┌──

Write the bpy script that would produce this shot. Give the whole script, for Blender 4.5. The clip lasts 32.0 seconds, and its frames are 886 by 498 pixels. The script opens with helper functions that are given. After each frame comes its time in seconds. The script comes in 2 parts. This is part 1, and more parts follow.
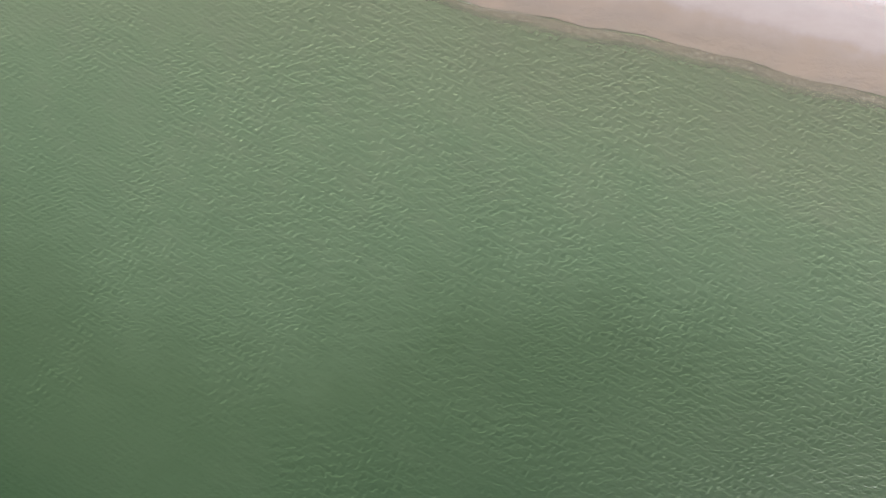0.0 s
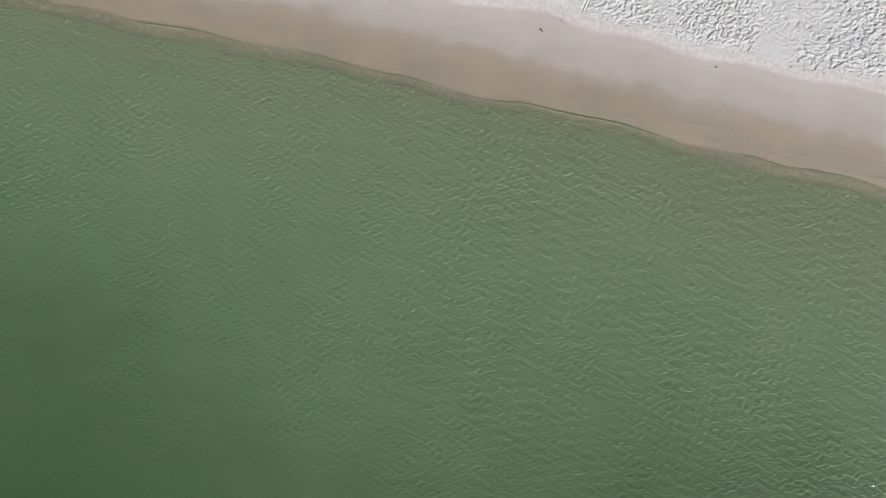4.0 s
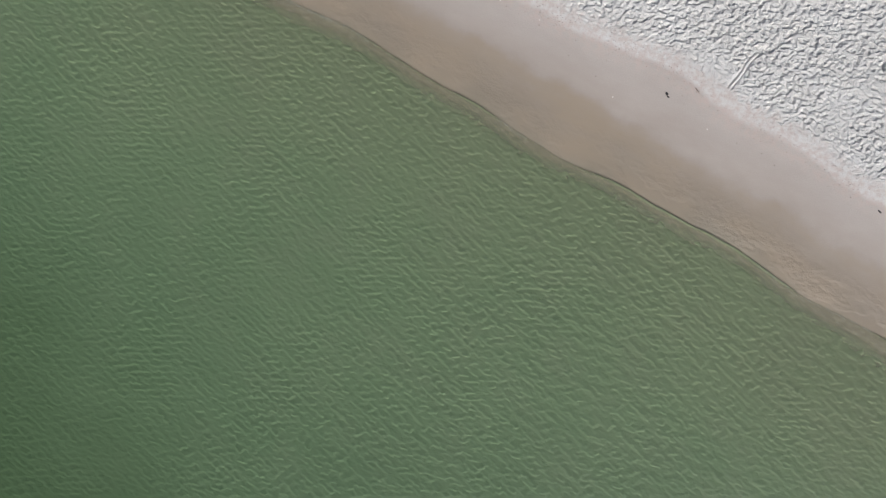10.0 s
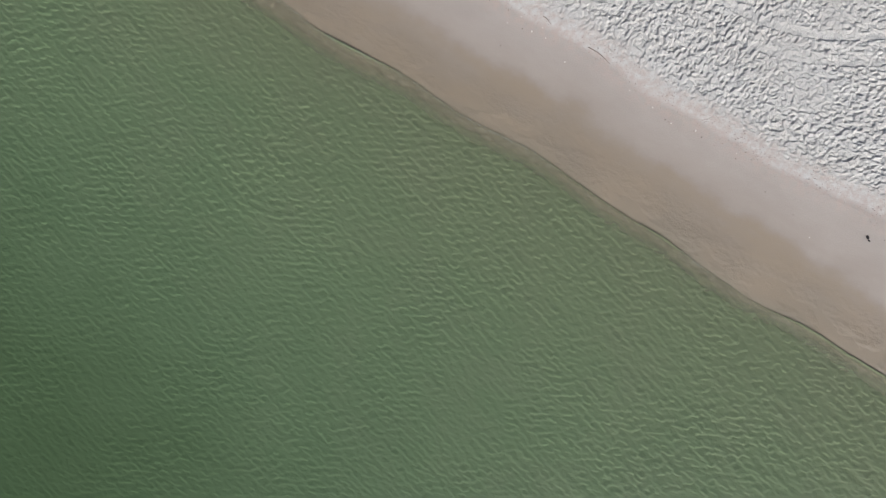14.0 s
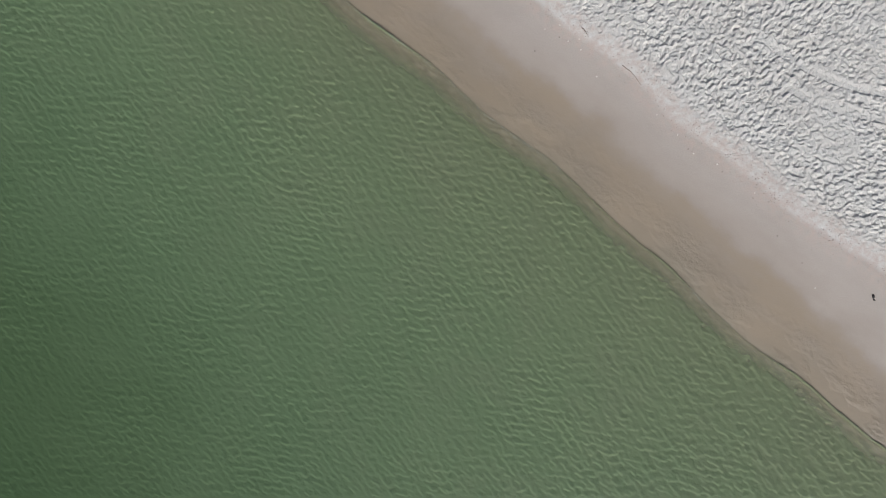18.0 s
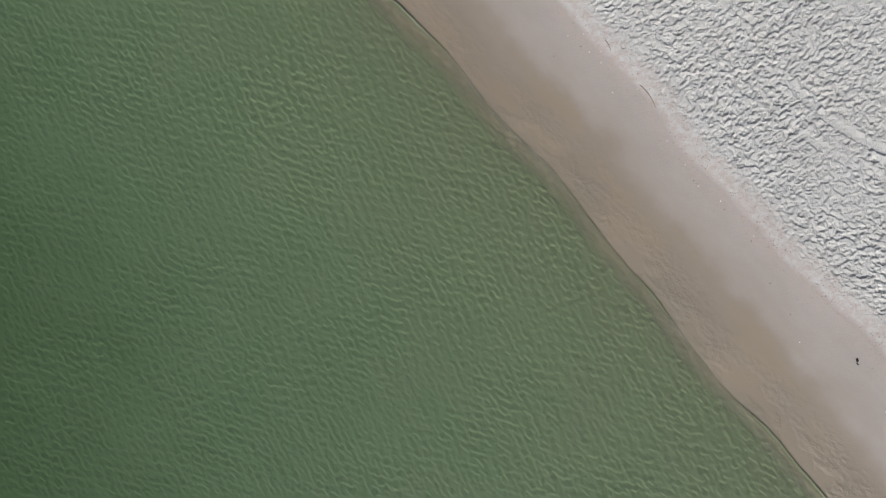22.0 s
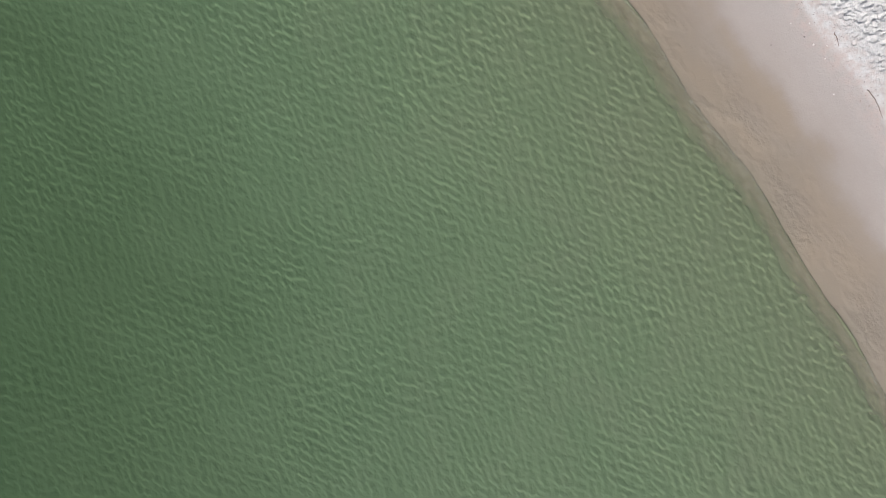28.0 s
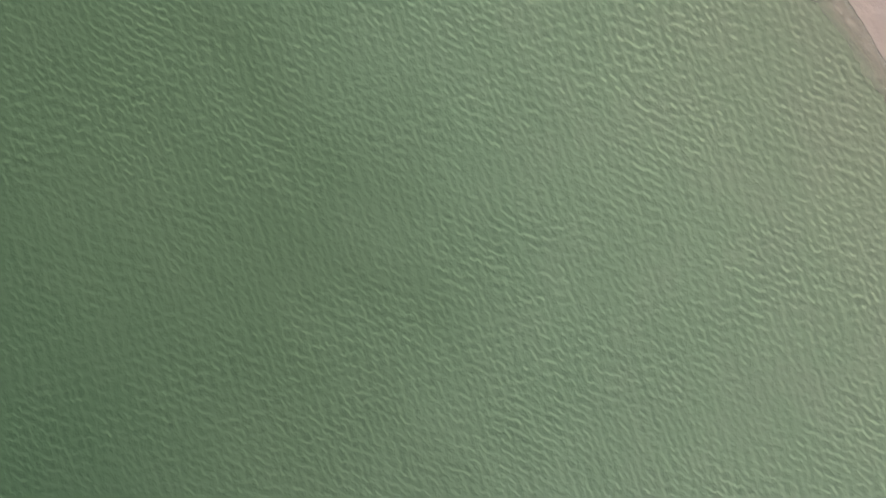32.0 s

└──

■ **TASK PROMPT**: Output each line exactly; omit every picture.

■ **CORRECT RESPONSE**:
Write the bpy script that would produce this shot. Give the whole script, for Blender 4.5. The clip lasts 32.0 seconds, and its frames are 886 by 498 pixels. The script opens with helper functions that are given. After each frame comes its time in seconds. The script comes in 2 parts. This is part 1, and more parts follow.
0.0 s
4.0 s
10.0 s
14.0 s
18.0 s
22.0 s
28.0 s
32.0 s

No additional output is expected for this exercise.